** THE REQUEST **
Which lines below hold the word "with"? Copy all of them.

** DATA SECTION **
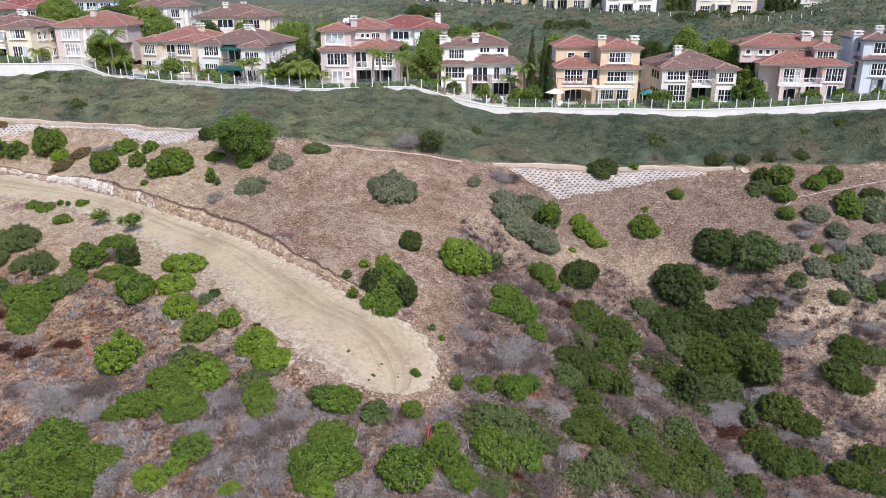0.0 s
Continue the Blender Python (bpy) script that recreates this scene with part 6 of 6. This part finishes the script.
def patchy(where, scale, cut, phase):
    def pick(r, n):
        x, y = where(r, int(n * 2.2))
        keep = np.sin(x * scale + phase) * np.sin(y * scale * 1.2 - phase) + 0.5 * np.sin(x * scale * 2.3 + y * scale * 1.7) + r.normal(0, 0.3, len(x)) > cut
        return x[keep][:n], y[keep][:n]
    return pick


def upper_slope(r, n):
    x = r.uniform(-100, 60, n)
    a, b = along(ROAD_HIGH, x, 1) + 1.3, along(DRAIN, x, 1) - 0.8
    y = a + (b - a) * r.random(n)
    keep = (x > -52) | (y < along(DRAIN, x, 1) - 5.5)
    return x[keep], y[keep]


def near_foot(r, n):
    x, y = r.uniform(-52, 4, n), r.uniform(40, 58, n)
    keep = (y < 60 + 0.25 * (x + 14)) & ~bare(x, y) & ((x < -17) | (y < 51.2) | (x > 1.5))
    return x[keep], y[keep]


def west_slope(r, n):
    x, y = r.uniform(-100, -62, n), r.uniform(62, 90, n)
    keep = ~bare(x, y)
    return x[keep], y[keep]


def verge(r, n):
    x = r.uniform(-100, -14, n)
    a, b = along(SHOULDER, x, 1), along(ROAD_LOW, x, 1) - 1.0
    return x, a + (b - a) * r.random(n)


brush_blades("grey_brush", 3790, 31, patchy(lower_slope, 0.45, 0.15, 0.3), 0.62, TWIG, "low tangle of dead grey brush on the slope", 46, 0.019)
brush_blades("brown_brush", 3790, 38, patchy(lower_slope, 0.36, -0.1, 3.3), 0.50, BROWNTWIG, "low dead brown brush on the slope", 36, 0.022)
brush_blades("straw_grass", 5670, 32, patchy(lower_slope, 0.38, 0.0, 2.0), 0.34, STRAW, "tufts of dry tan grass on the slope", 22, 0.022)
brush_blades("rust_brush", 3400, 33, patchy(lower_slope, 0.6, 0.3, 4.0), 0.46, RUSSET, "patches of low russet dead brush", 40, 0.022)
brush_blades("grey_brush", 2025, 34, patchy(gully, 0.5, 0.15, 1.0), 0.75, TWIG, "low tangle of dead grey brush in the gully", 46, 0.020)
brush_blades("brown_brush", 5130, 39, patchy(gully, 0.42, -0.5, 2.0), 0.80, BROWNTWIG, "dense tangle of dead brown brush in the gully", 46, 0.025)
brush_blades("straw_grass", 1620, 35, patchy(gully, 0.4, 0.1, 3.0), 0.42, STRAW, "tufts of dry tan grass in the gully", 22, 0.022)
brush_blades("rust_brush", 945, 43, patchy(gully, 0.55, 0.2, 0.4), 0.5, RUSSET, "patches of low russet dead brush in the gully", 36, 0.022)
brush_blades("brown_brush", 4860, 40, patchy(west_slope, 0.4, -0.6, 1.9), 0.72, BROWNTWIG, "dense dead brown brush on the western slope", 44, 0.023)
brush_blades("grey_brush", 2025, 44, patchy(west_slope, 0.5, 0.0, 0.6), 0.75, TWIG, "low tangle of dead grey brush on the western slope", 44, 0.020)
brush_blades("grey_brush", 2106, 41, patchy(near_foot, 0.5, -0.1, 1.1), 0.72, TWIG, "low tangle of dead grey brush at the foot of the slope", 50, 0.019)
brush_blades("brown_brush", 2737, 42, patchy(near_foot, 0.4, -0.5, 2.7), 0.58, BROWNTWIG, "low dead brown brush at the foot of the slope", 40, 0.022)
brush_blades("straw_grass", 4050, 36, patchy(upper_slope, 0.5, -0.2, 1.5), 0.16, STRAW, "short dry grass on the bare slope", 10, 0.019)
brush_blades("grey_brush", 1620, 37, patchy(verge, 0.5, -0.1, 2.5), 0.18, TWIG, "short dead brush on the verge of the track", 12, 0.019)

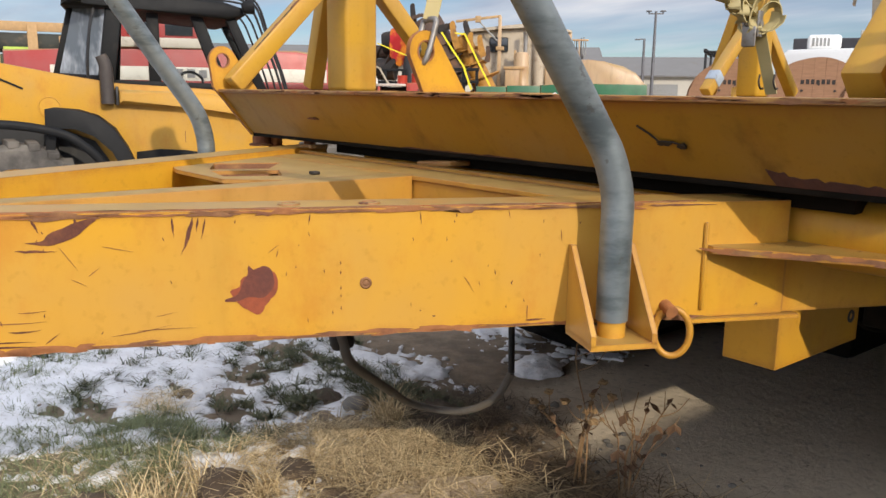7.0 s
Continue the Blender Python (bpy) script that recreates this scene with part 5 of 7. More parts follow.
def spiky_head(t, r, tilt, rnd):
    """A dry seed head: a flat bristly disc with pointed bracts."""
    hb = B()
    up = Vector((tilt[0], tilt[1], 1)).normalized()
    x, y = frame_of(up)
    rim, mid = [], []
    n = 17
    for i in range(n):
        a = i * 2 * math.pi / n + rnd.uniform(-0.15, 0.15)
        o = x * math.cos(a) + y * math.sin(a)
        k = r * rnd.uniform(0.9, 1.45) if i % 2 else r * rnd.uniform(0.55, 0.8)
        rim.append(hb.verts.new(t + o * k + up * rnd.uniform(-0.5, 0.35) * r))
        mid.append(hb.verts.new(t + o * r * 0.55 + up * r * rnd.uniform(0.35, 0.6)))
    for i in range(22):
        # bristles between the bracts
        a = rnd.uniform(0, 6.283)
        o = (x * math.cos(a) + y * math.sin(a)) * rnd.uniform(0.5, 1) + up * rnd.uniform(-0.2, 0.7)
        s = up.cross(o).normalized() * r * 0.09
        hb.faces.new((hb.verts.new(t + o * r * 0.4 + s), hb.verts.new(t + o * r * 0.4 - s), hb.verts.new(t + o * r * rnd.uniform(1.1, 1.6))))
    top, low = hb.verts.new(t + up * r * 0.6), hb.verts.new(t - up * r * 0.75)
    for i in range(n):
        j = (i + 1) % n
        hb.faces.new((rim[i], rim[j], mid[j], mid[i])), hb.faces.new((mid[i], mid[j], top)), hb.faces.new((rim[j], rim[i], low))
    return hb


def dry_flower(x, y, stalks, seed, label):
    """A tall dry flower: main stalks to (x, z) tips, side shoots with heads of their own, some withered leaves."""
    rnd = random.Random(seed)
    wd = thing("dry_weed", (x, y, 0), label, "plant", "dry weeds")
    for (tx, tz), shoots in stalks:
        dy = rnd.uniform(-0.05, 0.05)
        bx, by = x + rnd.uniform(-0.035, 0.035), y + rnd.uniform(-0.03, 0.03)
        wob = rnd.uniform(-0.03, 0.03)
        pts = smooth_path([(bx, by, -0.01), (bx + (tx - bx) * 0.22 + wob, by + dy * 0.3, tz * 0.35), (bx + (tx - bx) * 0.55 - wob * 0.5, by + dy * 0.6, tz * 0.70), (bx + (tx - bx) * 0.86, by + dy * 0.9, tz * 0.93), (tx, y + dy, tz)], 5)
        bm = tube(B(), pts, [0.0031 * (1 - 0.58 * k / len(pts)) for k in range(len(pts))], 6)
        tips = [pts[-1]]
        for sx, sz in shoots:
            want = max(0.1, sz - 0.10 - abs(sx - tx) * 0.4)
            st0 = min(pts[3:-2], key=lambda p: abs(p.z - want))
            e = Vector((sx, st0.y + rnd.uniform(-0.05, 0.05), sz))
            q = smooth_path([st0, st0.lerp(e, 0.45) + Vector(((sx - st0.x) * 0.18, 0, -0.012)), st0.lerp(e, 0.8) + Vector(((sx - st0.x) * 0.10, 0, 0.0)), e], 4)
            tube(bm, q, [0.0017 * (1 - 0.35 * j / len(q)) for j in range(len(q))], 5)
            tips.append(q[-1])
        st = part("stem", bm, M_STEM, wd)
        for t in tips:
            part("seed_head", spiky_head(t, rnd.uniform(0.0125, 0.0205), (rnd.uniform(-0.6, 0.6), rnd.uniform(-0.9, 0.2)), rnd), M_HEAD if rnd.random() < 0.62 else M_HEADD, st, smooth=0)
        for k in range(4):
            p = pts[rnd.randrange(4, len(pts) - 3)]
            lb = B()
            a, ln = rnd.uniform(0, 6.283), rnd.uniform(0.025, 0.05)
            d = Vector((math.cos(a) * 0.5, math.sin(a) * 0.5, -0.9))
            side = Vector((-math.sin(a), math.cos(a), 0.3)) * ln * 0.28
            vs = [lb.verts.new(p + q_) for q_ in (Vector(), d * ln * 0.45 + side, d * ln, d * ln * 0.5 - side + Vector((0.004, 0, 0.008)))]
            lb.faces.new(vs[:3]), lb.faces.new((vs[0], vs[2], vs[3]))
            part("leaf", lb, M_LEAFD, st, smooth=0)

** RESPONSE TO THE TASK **
Continue the Blender Python (bpy) script that recreates this scene with part 6 of 6. This part finishes the script.
Continue the Blender Python (bpy) script that recreates this scene with part 5 of 7. More parts follow.
    """A dry seed head: a flat bristly disc with pointed bracts."""
    """A tall dry flower: main stalks to (x, z) tips, side shoots with heads of their own, some withered leaves."""